Doidge explains 482 000 job opportunities

Tuesday, February 23, 2010

Cape Town - Minister of Public Works Geoff Doidge has explained the 482 000 job opportunities that government's Expanded Public Works Programme created between April and December last year.

Recently, critics questioned the duration of the work opportunities created last year, but Doidge said many of these ran for a significant period of time.

He turned to the example of the Zibambele Programme, a programme initiated by provincial governments which guaranteed 100 days of employment for those involved, spread over two working days a week.

In KwaZulu-Natal, it helped create 40 000 job opportunities, while in Mpumalanga and Eastern Cape, it had created a further 20 000 jobs.

"Let me say that the EPWP is a programme that works and we must stop trying to make the EPWP what it is not," said Doidge, during a briefing to media of the social protection and community development cluster.

According to the cluster, the job opportunities under the EPWP are defined as any period of paid employment. From its inception, the programme was designed as a strategy to bridge the skills gap, provide remunerative employment opportunities for the disadvantaged groups and to fast track the provision of public services.

The cluster says that wages earned by the vulnerable people who are employed through EPWP, complement the existing social welfare programme of government.

According to Doidge, the programme had already been reviewed and the review document would be posted on the department's website this week.

The second phase of the programme, which was launched last year and runs until 2014, aims to create 4.5 million short-term job opportunities.

The EPWP is divided into four sectors, namely: infrastructure, environment, social (which included programmes such as home-based care) and the non-state sector.

Doidge said a break down of work opportunities created between April and December last year revealed that 217 527 of these were created by infrastructure projects, 66 040 by the environment and culture sector, 165 466 in the social sector and 33 709 in the non-state sector.

Turning to other programmes in the EPWP, he said the Working for Water programme had contributed to stimulating entrepreneurialism in the country by encouraging contractors to set up their own enterprises and co-operatives, while assisting them with business skills.

Doidge said there was "extensive" upskilling and training in certain programmes under the EPWP such as Working for Fire, Food for Waste and in home-based care.

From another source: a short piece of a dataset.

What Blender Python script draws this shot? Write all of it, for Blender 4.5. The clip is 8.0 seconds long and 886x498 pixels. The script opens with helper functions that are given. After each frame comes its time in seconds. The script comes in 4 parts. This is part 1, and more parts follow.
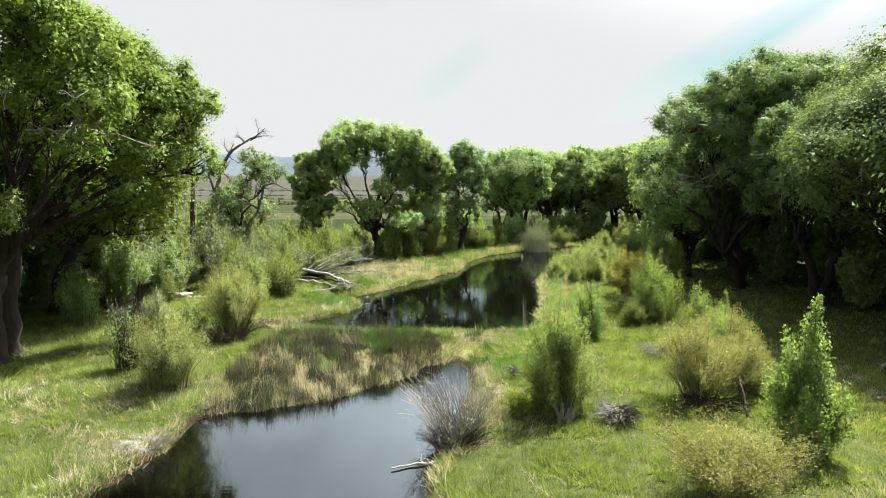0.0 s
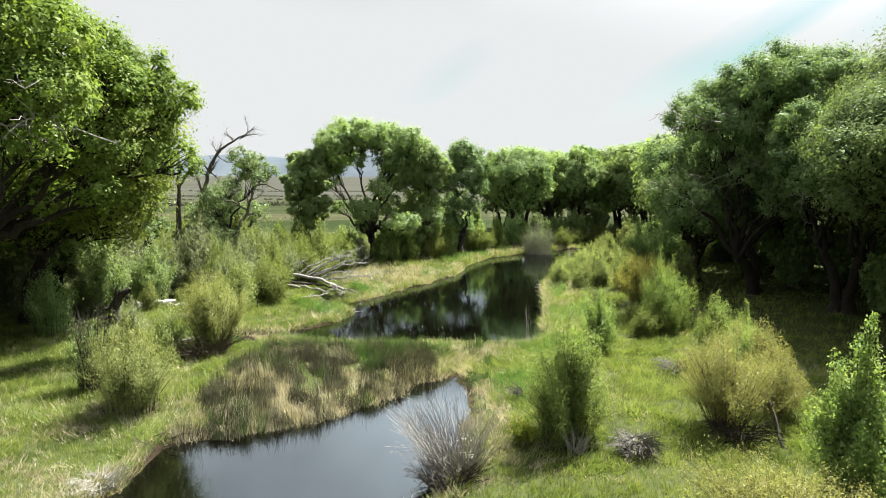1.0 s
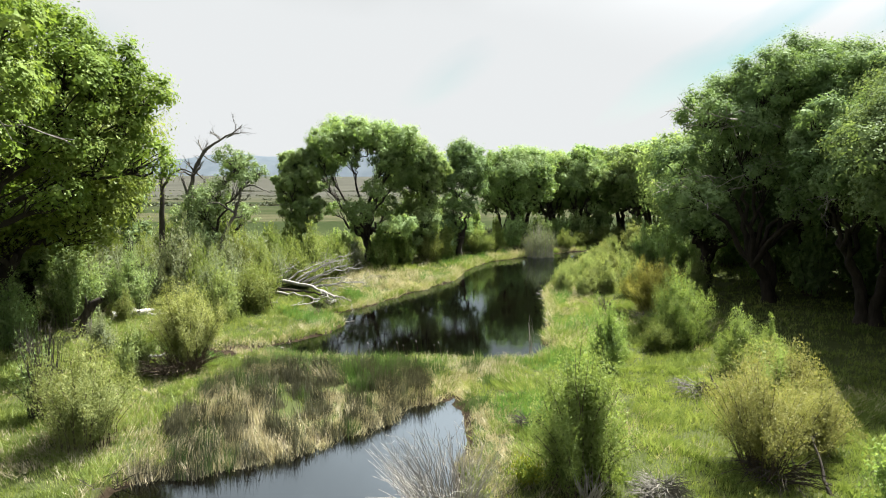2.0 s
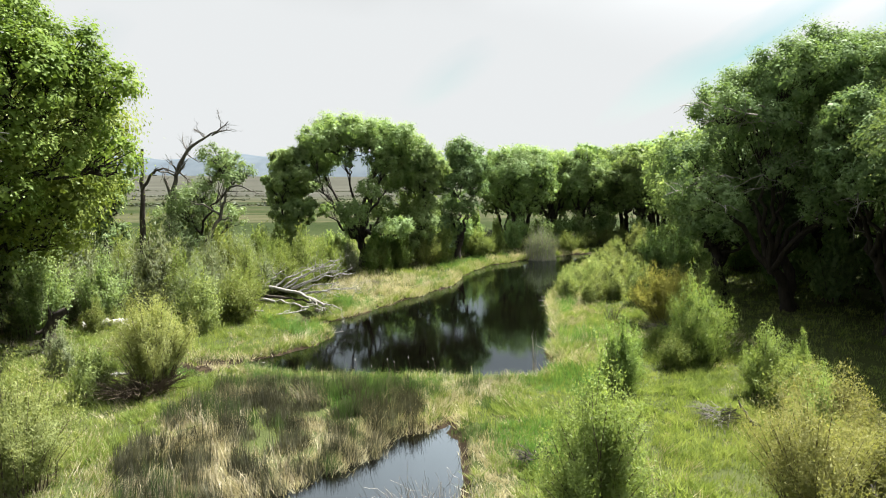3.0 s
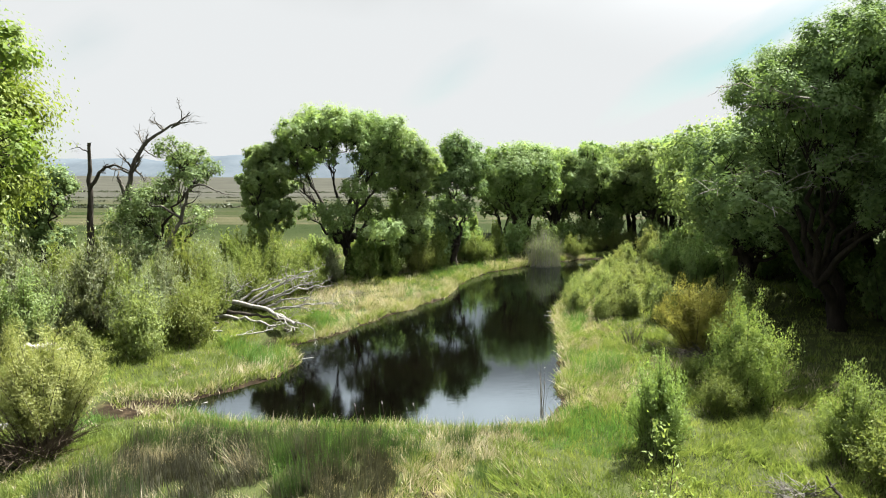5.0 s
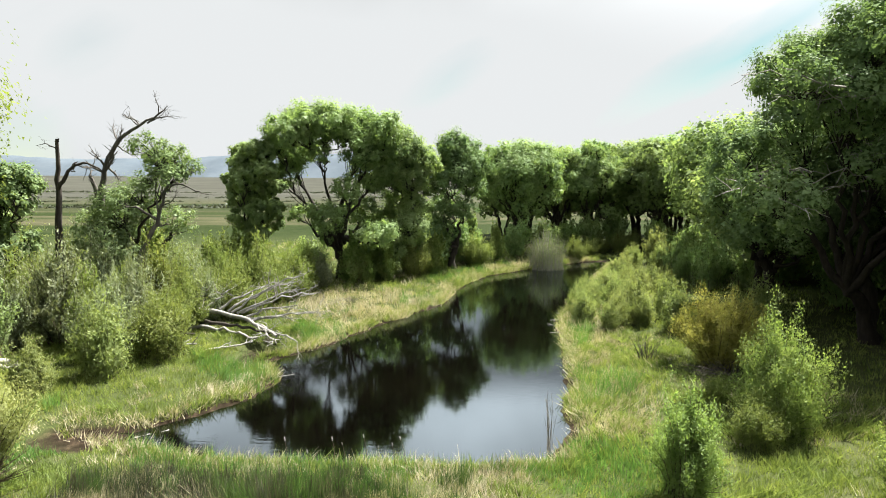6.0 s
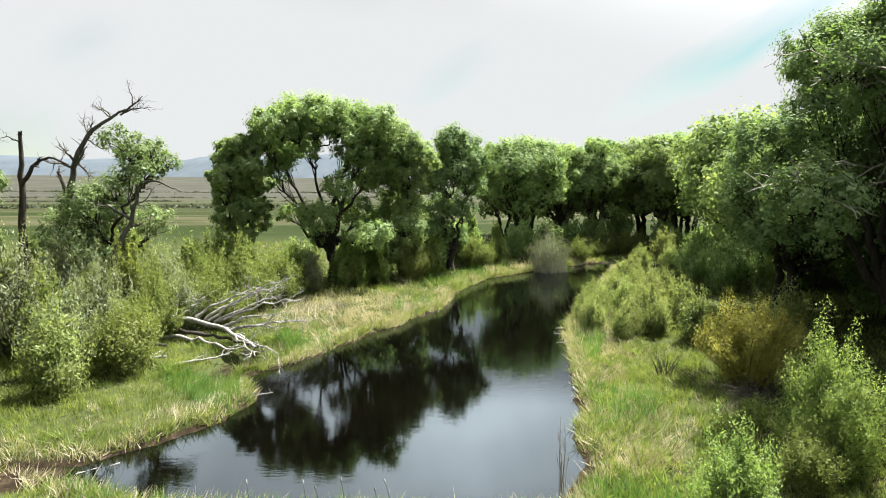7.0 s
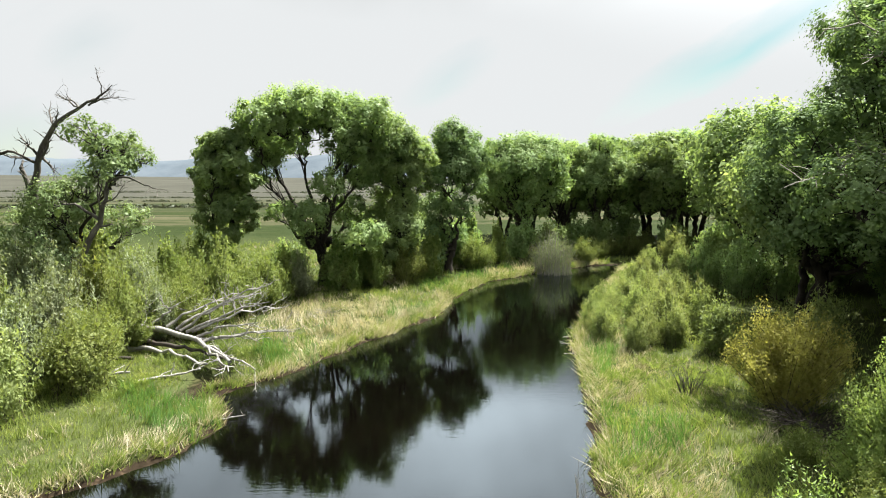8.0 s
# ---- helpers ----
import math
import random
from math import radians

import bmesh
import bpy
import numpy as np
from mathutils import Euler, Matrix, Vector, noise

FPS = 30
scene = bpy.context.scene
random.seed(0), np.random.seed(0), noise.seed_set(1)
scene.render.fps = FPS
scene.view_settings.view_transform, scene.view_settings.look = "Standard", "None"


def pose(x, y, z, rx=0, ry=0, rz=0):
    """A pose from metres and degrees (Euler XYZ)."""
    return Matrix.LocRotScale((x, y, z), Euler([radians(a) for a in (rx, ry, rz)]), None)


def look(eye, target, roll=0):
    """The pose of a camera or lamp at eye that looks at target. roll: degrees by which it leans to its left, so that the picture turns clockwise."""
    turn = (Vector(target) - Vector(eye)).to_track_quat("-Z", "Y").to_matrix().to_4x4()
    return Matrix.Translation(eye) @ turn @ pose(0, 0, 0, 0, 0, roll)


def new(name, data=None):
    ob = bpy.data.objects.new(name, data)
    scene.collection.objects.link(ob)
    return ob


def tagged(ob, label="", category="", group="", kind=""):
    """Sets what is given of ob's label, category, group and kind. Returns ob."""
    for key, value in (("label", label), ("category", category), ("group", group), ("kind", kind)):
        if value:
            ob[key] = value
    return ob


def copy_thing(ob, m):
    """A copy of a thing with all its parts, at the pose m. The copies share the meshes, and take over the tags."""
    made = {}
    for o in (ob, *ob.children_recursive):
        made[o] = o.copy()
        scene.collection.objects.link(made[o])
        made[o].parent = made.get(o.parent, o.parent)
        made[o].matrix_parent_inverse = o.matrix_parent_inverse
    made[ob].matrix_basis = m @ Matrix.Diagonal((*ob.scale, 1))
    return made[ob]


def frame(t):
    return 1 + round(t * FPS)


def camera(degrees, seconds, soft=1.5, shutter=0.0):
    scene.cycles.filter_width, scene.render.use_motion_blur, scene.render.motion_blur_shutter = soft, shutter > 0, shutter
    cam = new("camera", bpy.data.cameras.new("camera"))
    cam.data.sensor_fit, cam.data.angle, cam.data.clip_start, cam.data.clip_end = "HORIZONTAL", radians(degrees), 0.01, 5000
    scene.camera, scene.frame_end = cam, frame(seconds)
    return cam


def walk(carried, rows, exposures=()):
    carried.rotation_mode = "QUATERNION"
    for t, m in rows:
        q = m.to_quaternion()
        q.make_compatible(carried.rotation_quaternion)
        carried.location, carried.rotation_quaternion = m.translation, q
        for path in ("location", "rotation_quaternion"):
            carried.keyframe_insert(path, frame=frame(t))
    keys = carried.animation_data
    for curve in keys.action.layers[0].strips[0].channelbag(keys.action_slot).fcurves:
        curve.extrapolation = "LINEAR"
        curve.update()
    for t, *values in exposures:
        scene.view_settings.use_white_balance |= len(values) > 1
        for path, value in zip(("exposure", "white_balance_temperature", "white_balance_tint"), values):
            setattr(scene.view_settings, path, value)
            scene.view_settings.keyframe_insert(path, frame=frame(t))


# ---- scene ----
cam = camera(75.3, 8.0, soft=1.0)
METRES, EYE, TILT, LEAN, TURN = 21.0, 8.3, -6.0, 0.0, 0.0
ROWS = [
    (0.0, 0.0, 0.0, 0.0, 0.0, 0.0, 0.0),
    (0.5, 0.0035, 0.0531, 0.0055, 0.01, 0.03, 0.0),
    (1.0, 0.0075, 0.108, 0.0123, -0.0, 0.04, 0.03),
    (1.5, 0.0125, 0.1649, 0.0216, -0.01, 0.03, 0.03),
    (3.0, 0.027, 0.3432, 0.0446, -0.02, 0.04, 0.02),
    (3.5, 0.0351, 0.4064, 0.0515, -0.0, 0.07, 0.03),
    (4.0, 0.0435, 0.4706, 0.0576, 0.02, 0.09, 0.03),
    (4.5, 0.049, 0.5364, 0.0609, -0.01, 0.14, 0.04),
    (6.0, 0.0653, 0.7296, 0.0787, -0.05, 0.17, 0.05),
    (6.5, 0.0715, 0.7949, 0.0818, -0.04, 0.2, 0.04),
    (7.0, 0.0735, 0.8608, 0.0852, -0.06, 0.17, 0.04),
    (7.5, 0.0758, 0.9251, 0.0879, -0.08, 0.18, 0.05),
    (8.0, 0.0816, 0.9916, 0.0909, -0.08, 0.17, 0.07),
]
walk(cam, [(t, pose(0, 0, EYE, TILT, LEAN, TURN) @ pose(METRES * x, METRES * y, METRES * z, 90 + pitch, roll, yaw)) for t, x, y, z, yaw, pitch, roll in ROWS],
     exposures=[(0.0, 2.4), (8.0, 2.4)])

# ---------------------------------------------------------------- light
SUN_AZ, SUN_EL = 42.0, 58.0          # degrees right of ahead, degrees up
sun_dir = Vector((math.sin(radians(SUN_AZ)) * math.cos(radians(SUN_EL)), math.cos(radians(SUN_AZ)) * math.cos(radians(SUN_EL)), math.sin(radians(SUN_EL))))
sun = new("sun", bpy.data.lights.new("sun", "SUN"))
sun.data.energy, sun.data.angle, sun.data.color = 4.9, radians(0.6), (1.0, 0.965, 0.88)
sun.matrix_basis = look(sun_dir * 100, (0, 0, 0))
CLOUD = 1.61                         # brightness of the thin white cloud, times the sky's strength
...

"We are watching very closely as to whether we are achieving those identified targets and target groups, because it's important for us not to hijack this programme for the sake of numbers but to make sure we remain on track to halving poverty by 2014," he said.

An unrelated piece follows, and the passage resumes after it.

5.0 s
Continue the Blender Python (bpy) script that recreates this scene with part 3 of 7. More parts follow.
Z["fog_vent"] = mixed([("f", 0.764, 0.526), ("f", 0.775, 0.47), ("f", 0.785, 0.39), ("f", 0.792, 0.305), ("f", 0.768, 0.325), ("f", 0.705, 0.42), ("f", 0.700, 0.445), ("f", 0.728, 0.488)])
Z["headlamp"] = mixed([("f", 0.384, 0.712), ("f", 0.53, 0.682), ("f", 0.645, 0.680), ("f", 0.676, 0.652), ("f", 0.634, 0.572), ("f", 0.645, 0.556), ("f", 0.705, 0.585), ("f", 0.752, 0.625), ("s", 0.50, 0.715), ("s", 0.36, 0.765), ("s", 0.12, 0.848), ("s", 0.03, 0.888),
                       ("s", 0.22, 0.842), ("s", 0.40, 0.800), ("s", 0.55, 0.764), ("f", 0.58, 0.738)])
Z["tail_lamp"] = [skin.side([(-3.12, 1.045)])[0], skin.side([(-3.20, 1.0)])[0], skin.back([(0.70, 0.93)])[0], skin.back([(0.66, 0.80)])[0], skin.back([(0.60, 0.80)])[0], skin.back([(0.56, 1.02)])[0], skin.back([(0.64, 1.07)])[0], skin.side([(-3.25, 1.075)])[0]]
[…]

Doidge emphasised that the R52 billion assigned to the EPWP in the budget didn't all go to the Department of Public Works, but was allocated to the departments under which each of the various programmes, such as Working for Fire and Working for Water, fell.

The role of the department was to track the performance of each of the various programme allocated expenditure under the EPWP, to ensure that the maximum number of work opportunities as possible were created, he said.

Doidge would give a more detailed outline of how the government was working together to create more work for the poor and the unemployed, in his forthcoming Budget Vote speech.